-- EXERCISE TASK --
Begin with the line that contains "scene.view_settings.use_white_balance |= len(values)" and end with the line that contains "9.4), (32, 9.4))", transcribing exactly each line in that stretch and no other.

-- EXCERPTED RECORDS --
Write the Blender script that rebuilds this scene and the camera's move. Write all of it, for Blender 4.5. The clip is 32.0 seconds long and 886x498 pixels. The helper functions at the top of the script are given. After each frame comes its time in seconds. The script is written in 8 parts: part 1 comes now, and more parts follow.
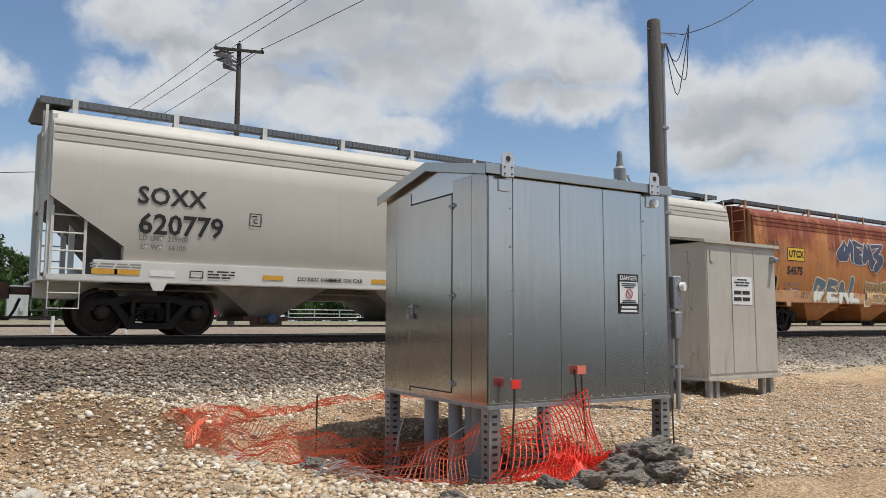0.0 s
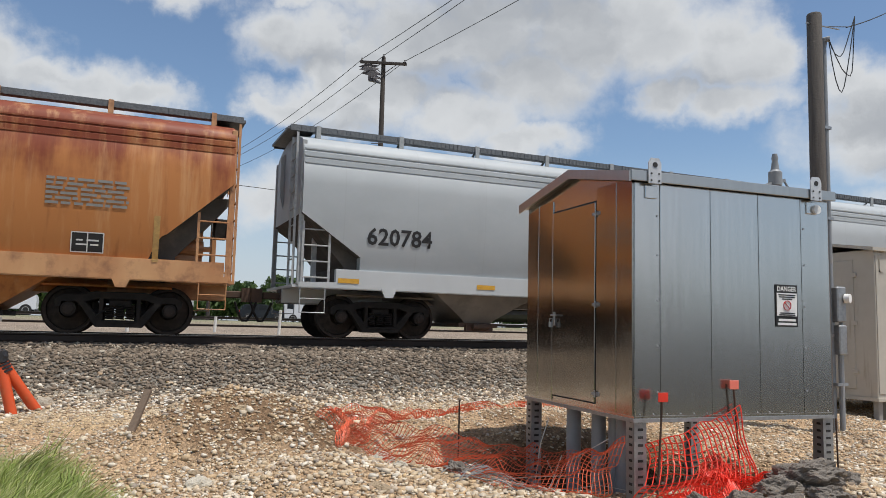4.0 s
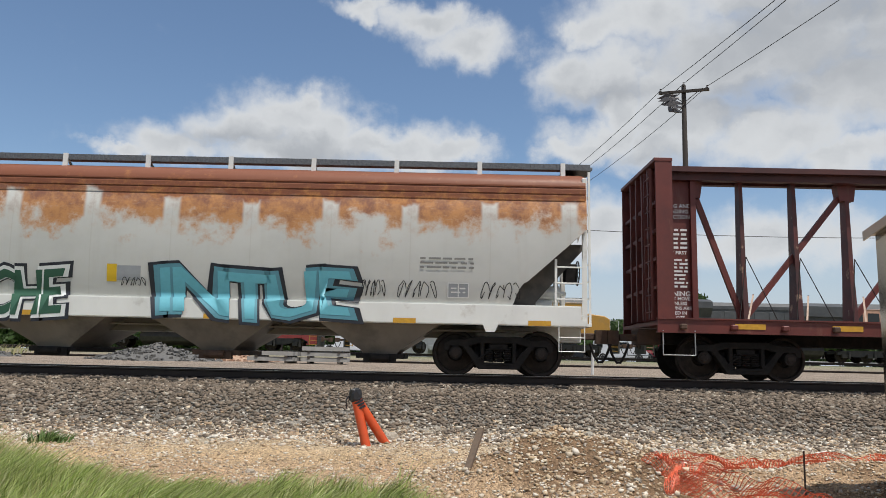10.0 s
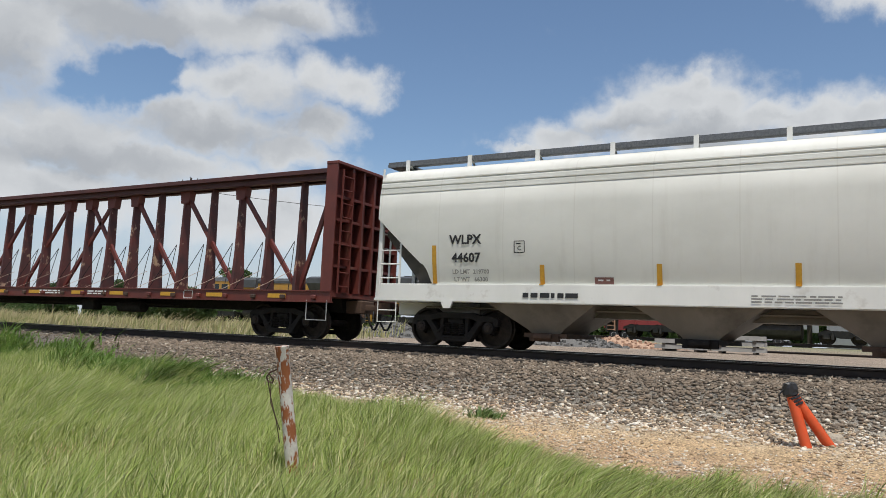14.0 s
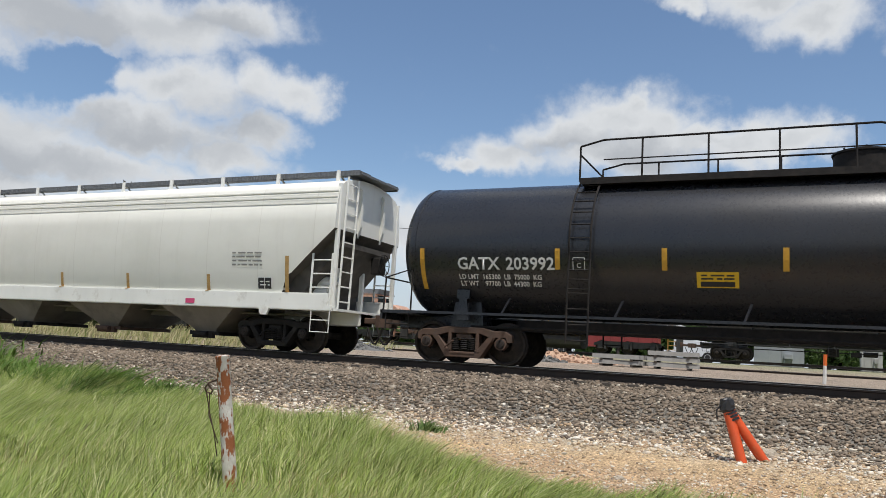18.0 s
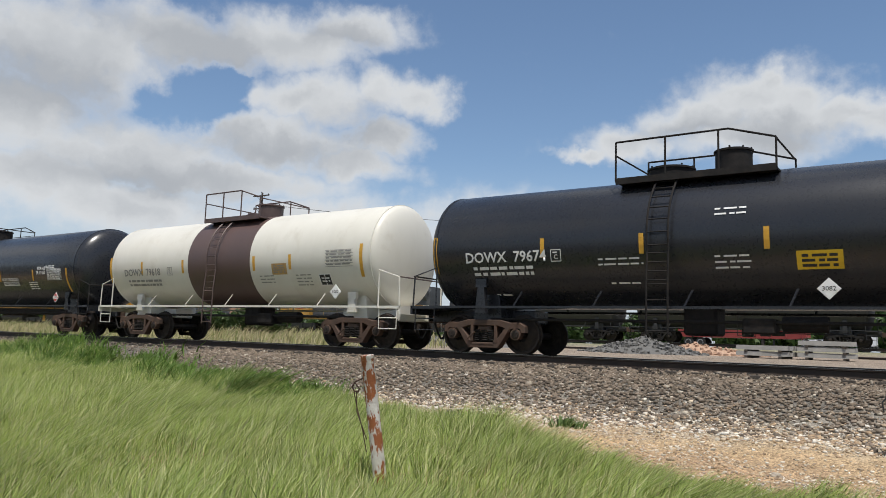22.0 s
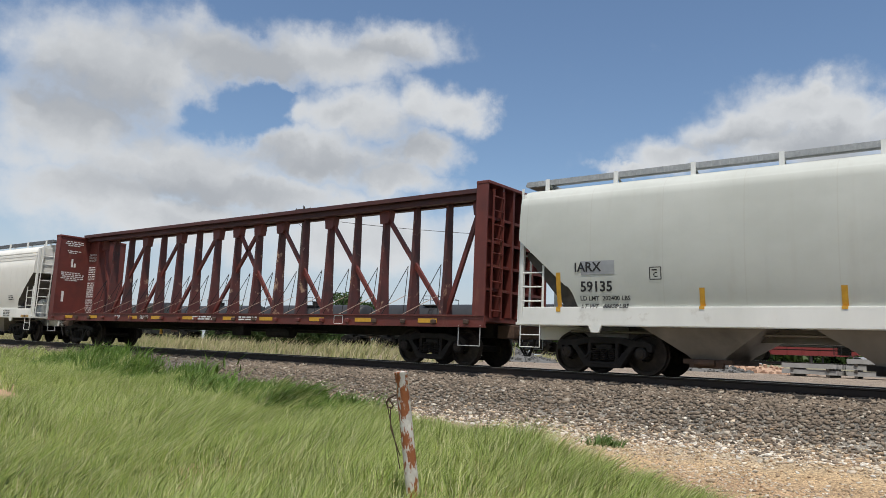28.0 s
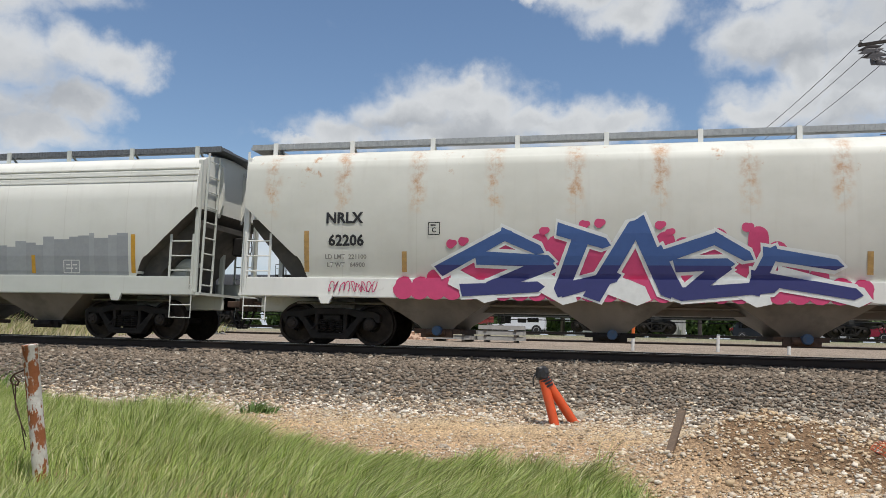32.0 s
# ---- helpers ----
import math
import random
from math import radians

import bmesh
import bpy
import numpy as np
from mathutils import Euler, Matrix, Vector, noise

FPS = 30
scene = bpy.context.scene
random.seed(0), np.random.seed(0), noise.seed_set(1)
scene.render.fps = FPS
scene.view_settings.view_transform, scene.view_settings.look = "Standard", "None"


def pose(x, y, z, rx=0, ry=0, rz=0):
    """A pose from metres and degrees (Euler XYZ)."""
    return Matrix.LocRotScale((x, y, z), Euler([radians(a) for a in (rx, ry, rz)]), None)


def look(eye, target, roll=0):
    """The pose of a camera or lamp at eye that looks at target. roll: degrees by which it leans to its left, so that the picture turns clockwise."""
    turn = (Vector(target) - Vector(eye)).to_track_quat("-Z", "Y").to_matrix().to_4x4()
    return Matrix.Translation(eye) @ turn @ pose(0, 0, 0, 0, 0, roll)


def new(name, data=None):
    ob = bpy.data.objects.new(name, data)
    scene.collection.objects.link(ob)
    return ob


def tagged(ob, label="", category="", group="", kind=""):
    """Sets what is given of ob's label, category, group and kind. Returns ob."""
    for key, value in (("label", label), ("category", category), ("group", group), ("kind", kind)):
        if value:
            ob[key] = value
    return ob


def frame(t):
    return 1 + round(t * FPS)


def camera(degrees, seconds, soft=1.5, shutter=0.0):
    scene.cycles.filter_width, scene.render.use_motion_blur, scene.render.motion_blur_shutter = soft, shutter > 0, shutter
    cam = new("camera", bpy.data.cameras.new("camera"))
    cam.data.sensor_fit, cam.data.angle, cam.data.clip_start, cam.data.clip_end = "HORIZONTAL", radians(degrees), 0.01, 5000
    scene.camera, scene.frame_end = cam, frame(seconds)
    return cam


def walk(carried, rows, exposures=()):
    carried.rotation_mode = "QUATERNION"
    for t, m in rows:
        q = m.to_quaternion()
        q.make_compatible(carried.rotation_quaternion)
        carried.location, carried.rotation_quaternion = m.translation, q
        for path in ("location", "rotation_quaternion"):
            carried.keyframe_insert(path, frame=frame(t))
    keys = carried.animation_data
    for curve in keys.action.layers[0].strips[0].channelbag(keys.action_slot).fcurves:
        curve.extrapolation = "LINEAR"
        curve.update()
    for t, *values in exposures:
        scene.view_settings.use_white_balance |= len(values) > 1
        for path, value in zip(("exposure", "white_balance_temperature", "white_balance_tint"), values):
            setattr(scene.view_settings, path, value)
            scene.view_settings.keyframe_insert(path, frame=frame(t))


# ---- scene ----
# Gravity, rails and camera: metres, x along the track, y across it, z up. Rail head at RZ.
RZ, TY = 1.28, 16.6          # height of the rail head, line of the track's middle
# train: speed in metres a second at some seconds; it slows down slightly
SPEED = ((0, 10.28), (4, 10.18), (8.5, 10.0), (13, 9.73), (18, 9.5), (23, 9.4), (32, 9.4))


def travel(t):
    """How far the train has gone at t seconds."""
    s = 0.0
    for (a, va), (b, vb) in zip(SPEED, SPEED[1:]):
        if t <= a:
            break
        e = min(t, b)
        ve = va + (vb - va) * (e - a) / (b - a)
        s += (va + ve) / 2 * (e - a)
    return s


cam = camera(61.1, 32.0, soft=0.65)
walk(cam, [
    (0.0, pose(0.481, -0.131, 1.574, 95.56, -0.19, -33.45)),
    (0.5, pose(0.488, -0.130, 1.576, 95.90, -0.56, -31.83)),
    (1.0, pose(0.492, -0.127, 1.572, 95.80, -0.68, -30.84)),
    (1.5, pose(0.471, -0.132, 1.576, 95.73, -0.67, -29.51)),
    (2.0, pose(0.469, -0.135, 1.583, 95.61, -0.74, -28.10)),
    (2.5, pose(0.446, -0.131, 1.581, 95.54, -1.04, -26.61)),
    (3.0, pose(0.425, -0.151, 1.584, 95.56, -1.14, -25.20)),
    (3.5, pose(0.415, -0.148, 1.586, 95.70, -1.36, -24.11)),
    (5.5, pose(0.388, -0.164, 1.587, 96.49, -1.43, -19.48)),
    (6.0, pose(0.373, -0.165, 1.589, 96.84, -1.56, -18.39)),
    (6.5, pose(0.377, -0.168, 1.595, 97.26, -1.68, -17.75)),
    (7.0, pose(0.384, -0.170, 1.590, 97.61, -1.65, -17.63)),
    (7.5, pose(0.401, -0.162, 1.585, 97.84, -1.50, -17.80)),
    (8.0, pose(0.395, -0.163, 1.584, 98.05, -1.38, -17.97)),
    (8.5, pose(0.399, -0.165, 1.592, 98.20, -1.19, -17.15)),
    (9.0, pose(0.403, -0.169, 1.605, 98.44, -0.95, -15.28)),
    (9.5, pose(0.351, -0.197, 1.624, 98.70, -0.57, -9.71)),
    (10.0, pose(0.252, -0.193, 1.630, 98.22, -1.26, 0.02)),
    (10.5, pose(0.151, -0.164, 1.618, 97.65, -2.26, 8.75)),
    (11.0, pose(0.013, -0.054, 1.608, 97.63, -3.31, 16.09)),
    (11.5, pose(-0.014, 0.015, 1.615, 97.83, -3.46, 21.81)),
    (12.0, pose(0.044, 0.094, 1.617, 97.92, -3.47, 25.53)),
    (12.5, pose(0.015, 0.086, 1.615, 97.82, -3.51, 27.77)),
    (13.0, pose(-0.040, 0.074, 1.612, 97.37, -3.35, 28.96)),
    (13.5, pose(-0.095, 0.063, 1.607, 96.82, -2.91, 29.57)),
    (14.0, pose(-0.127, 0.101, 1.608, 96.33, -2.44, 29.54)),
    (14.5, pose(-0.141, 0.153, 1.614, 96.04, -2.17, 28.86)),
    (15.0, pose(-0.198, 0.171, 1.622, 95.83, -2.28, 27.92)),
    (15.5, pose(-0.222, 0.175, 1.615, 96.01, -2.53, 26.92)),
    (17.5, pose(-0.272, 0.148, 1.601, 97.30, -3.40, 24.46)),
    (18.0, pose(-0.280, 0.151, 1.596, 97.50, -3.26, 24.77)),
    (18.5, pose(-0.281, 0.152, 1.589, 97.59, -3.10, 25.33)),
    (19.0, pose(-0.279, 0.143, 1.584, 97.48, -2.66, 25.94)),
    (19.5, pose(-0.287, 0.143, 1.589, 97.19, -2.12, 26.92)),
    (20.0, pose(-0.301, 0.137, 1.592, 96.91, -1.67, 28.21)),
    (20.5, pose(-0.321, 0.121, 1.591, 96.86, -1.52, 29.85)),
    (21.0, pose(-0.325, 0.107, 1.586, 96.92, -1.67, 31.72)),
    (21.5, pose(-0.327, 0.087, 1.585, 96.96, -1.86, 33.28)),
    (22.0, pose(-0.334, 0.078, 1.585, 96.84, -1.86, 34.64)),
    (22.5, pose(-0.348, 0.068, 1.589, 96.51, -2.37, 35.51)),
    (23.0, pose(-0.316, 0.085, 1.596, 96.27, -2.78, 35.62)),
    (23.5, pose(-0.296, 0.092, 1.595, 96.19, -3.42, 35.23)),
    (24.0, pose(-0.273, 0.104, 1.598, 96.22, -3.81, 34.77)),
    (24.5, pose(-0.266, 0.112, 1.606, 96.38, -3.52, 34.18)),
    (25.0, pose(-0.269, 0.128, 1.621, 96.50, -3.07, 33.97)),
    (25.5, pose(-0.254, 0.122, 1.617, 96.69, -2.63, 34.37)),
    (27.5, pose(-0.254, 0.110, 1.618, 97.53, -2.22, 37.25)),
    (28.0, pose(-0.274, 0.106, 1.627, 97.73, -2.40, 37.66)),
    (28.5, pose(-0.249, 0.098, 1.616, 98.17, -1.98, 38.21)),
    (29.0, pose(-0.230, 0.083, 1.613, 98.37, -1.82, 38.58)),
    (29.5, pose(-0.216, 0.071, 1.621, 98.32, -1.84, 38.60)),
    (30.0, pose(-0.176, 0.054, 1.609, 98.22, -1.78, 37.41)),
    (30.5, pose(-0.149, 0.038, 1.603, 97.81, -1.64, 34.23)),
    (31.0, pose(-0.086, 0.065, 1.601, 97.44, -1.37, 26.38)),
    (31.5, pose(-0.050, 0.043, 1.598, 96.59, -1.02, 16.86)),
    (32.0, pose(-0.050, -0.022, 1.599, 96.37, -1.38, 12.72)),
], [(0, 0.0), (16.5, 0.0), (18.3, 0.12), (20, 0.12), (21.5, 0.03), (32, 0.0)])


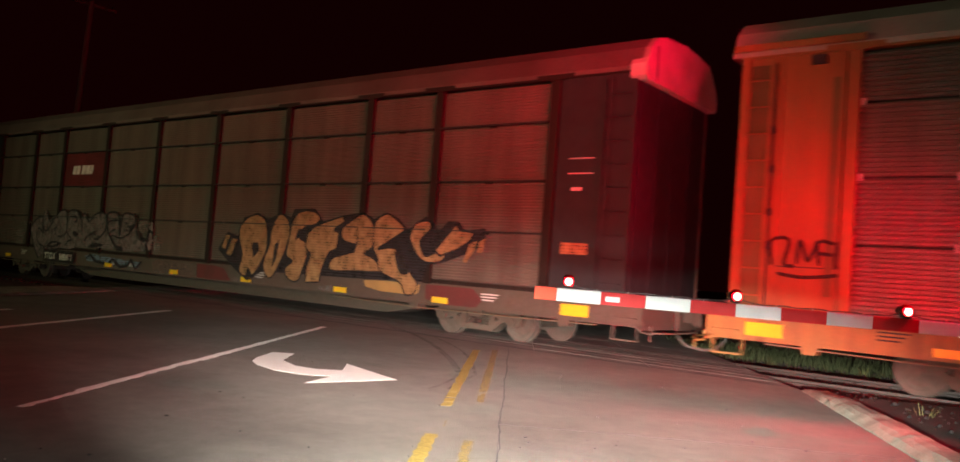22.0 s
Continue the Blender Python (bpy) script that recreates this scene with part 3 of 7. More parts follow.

-- WORKED ANSWER --
        scene.view_settings.use_white_balance |= len(values) > 1
        for path, value in zip(("exposure", "white_balance_temperature", "white_balance_tint"), values):
            setattr(scene.view_settings, path, value)
            scene.view_settings.keyframe_insert(path, frame=frame(t))


# ---- scene ----
# Gravity, rails and camera: metres, x along the track, y across it, z up. Rail head at RZ.
RZ, TY = 1.28, 16.6          # height of the rail head, line of the track's middle
# train: speed in metres a second at some seconds; it slows down slightly
SPEED = ((0, 10.28), (4, 10.18), (8.5, 10.0), (13, 9.73), (18, 9.5), (23, 9.4), (32, 9.4))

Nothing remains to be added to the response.